EXERCISE DIRECTIONS: From the listing below, extract each line containing the string "pixels".

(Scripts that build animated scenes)
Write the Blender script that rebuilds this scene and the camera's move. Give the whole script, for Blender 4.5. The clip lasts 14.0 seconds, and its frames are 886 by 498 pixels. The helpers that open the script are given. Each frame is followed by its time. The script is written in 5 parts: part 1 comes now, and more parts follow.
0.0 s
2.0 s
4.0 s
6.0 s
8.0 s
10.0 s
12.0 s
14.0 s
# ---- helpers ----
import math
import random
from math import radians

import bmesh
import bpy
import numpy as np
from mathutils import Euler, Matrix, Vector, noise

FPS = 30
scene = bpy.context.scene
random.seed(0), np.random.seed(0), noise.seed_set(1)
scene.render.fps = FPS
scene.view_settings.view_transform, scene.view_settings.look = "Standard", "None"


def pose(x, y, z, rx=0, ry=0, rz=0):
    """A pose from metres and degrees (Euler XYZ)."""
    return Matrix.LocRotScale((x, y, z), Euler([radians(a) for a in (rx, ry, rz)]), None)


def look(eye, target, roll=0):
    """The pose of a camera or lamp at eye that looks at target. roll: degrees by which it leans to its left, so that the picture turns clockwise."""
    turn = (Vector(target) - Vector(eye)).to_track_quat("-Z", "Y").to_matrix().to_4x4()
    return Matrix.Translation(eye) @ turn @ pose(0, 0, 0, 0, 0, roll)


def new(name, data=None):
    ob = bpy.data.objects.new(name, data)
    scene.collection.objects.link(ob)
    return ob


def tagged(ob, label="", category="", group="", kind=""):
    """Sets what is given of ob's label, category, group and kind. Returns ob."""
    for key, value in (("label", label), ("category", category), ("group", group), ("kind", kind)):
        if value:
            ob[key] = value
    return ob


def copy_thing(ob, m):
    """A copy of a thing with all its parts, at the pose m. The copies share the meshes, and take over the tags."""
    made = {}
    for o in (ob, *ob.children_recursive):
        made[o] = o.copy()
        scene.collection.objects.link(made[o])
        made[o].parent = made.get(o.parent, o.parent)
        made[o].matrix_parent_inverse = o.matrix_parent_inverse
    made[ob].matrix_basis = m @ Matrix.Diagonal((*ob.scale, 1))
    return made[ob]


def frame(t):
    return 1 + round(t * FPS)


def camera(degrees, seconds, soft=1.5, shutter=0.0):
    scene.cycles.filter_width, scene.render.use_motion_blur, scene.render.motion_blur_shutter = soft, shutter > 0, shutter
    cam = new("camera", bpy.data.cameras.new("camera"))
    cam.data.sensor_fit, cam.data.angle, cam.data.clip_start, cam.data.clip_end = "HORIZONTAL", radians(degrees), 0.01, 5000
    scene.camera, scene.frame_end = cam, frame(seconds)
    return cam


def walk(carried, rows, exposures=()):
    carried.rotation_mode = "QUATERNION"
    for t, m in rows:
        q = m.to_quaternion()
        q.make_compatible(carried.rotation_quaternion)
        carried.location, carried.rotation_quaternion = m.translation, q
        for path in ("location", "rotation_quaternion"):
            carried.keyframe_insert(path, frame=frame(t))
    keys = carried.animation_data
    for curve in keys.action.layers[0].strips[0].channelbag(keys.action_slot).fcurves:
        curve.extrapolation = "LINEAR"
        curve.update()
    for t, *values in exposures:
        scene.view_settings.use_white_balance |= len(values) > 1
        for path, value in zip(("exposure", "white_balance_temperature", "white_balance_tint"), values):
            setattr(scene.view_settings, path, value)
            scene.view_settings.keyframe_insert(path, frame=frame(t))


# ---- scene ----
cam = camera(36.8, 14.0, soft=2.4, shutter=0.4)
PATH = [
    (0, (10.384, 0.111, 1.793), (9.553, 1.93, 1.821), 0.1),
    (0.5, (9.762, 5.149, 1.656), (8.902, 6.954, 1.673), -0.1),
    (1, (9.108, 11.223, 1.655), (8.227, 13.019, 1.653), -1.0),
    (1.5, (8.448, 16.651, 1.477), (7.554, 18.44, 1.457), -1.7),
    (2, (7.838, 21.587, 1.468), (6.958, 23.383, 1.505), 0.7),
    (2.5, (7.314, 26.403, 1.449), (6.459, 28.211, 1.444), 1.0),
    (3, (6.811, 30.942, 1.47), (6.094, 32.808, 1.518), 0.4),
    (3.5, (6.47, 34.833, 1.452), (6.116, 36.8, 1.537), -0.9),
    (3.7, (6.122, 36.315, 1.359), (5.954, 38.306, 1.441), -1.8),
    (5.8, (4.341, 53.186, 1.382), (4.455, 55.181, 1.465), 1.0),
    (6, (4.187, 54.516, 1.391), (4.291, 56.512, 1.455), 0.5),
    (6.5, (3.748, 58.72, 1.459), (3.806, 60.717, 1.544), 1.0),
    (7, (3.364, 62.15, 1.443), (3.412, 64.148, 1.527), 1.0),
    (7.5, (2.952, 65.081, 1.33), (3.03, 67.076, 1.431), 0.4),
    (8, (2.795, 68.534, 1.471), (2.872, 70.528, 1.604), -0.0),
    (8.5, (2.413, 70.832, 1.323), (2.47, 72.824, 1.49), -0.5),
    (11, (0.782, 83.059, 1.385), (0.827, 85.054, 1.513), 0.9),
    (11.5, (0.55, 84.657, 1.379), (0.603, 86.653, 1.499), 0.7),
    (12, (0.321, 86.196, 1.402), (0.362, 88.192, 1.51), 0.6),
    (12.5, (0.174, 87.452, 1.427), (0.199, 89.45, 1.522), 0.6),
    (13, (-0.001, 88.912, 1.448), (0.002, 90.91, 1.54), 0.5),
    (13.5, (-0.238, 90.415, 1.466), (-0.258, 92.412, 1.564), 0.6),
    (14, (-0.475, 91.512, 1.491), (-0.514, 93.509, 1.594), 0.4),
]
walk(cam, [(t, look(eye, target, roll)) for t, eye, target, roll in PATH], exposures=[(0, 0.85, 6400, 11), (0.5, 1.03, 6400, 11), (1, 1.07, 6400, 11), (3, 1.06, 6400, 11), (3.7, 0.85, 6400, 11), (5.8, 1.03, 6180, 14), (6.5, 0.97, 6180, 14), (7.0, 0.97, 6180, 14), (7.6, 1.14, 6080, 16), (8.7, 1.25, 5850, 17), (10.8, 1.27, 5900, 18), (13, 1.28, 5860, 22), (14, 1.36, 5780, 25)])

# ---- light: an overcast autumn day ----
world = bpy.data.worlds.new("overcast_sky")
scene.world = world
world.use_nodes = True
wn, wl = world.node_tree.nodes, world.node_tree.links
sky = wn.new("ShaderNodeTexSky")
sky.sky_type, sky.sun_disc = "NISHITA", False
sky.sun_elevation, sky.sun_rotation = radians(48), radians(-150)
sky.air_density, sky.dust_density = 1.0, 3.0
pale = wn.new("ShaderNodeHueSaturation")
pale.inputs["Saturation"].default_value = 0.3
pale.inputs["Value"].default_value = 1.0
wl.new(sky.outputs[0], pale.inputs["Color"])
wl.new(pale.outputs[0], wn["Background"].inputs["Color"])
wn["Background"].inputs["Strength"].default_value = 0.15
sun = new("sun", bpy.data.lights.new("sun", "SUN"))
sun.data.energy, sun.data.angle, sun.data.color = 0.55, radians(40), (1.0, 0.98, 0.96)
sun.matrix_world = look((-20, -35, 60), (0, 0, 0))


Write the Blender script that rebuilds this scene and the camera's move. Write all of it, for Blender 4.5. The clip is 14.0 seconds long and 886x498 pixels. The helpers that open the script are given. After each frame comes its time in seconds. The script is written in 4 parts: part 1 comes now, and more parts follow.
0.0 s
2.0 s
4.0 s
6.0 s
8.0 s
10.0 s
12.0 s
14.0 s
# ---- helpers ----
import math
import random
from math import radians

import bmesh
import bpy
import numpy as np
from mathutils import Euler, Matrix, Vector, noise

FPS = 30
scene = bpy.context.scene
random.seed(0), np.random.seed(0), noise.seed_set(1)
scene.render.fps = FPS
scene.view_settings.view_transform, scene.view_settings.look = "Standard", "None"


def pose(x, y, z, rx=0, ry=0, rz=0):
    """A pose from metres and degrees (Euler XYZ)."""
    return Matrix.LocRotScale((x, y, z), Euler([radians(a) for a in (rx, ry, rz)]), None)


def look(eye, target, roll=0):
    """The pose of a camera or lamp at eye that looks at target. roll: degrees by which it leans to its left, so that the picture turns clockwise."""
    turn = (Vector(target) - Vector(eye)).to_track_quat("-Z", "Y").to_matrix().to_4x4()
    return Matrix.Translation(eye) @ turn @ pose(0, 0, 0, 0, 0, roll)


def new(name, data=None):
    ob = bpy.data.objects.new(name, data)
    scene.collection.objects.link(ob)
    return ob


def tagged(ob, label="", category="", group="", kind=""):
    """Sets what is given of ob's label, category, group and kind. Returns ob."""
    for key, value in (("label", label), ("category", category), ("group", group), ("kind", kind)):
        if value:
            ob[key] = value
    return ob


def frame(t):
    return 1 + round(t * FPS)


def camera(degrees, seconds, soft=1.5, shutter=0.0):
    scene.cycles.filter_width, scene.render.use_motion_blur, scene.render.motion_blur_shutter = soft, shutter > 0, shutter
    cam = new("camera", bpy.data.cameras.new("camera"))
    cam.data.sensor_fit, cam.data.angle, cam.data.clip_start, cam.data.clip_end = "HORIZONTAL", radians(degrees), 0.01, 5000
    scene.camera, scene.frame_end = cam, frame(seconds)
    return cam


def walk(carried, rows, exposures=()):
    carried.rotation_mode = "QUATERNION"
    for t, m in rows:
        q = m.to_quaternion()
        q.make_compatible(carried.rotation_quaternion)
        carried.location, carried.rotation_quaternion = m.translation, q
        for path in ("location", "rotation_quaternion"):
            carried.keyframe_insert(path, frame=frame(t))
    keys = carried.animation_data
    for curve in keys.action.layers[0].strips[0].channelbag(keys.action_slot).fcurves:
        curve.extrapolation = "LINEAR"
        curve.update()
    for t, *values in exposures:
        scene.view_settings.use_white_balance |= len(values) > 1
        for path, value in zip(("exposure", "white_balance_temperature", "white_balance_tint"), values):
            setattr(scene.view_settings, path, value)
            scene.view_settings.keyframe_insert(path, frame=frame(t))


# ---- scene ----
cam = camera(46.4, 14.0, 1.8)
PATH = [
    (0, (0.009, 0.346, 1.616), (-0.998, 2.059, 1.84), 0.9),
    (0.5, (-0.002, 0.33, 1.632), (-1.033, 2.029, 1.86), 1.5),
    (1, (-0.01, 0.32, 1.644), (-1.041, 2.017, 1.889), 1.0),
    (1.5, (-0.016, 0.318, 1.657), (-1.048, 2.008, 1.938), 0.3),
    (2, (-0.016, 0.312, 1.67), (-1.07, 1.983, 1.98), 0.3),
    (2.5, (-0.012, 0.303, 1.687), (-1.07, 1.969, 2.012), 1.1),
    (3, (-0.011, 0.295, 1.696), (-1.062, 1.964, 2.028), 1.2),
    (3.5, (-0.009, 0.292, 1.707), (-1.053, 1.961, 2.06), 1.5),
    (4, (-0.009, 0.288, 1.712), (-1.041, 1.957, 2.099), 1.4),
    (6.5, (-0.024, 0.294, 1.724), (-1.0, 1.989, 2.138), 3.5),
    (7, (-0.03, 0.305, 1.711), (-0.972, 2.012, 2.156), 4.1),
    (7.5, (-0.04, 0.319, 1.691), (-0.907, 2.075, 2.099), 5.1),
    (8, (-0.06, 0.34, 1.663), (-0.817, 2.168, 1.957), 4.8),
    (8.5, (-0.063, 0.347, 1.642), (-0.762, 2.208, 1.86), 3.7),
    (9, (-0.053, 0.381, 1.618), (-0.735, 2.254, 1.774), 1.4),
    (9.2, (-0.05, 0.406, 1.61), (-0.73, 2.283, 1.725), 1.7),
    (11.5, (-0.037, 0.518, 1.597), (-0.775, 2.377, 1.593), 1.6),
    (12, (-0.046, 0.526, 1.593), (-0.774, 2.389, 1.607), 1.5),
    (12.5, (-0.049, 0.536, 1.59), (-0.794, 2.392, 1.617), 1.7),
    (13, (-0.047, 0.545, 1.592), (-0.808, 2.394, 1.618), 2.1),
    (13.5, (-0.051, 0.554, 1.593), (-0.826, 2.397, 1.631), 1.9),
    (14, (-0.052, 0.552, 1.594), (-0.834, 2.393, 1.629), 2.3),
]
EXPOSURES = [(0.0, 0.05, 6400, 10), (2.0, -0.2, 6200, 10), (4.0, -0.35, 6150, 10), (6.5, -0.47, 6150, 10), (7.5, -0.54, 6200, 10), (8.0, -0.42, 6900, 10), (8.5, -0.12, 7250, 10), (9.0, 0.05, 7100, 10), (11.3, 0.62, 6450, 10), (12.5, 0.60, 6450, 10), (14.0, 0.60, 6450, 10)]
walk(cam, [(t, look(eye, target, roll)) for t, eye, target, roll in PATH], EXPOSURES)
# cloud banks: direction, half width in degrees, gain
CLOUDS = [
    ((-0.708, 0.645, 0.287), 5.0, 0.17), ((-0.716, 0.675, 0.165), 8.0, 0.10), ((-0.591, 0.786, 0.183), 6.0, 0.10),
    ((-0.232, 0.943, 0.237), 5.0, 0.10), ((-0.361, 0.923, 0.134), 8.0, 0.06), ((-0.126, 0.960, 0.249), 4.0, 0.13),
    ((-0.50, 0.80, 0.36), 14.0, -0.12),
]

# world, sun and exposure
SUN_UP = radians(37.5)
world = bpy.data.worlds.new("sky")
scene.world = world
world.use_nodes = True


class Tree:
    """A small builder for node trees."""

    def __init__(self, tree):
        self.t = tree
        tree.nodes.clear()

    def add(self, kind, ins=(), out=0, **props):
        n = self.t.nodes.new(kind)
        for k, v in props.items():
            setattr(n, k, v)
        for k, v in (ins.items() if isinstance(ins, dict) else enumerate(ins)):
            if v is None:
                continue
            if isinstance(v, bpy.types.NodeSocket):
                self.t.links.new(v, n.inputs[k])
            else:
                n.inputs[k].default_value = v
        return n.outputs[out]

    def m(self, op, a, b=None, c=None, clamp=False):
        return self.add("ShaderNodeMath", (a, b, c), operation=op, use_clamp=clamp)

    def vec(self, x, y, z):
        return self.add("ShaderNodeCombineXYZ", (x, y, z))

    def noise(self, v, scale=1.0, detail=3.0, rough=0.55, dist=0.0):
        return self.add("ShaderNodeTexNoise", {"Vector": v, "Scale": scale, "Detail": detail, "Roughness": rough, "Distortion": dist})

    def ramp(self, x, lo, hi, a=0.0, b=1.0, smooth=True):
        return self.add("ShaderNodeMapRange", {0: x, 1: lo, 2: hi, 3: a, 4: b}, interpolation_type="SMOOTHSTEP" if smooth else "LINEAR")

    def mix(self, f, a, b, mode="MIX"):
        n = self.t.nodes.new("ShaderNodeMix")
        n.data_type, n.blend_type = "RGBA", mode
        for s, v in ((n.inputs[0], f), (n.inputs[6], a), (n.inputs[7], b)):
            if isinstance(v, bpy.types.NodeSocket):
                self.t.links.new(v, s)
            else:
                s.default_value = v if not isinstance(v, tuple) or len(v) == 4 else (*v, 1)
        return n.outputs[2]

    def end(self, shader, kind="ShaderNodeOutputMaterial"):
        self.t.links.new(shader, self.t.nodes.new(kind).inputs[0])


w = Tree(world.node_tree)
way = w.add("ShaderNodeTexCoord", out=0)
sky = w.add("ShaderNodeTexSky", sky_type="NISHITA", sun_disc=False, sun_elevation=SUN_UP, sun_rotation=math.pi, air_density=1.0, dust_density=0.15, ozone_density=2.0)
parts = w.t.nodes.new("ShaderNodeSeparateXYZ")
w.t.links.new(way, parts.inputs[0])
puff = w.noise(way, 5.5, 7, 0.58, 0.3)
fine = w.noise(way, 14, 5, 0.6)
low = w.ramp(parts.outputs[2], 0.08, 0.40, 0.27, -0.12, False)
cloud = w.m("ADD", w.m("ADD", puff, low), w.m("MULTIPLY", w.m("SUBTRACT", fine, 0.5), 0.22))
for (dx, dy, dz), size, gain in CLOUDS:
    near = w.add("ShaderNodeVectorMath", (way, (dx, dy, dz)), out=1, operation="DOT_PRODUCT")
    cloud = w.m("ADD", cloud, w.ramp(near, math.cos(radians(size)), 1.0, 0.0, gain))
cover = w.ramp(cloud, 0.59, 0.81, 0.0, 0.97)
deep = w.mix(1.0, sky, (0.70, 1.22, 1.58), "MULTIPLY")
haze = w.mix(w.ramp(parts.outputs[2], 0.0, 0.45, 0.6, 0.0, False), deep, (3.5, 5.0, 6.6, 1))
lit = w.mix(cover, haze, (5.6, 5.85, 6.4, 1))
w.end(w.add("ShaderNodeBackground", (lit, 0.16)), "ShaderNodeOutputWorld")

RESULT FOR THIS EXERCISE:
Write the Blender script that rebuilds this scene and the camera's move. Give the whole script, for Blender 4.5. The clip lasts 14.0 seconds, and its frames are 886 by 498 pixels. The helpers that open the script are given. Each frame is followed by its time. The script is written in 5 parts: part 1 comes now, and more parts follow.
Write the Blender script that rebuilds this scene and the camera's move. Write all of it, for Blender 4.5. The clip is 14.0 seconds long and 886x498 pixels. The helpers that open the script are given. After each frame comes its time in seconds. The script is written in 4 parts: part 1 comes now, and more parts follow.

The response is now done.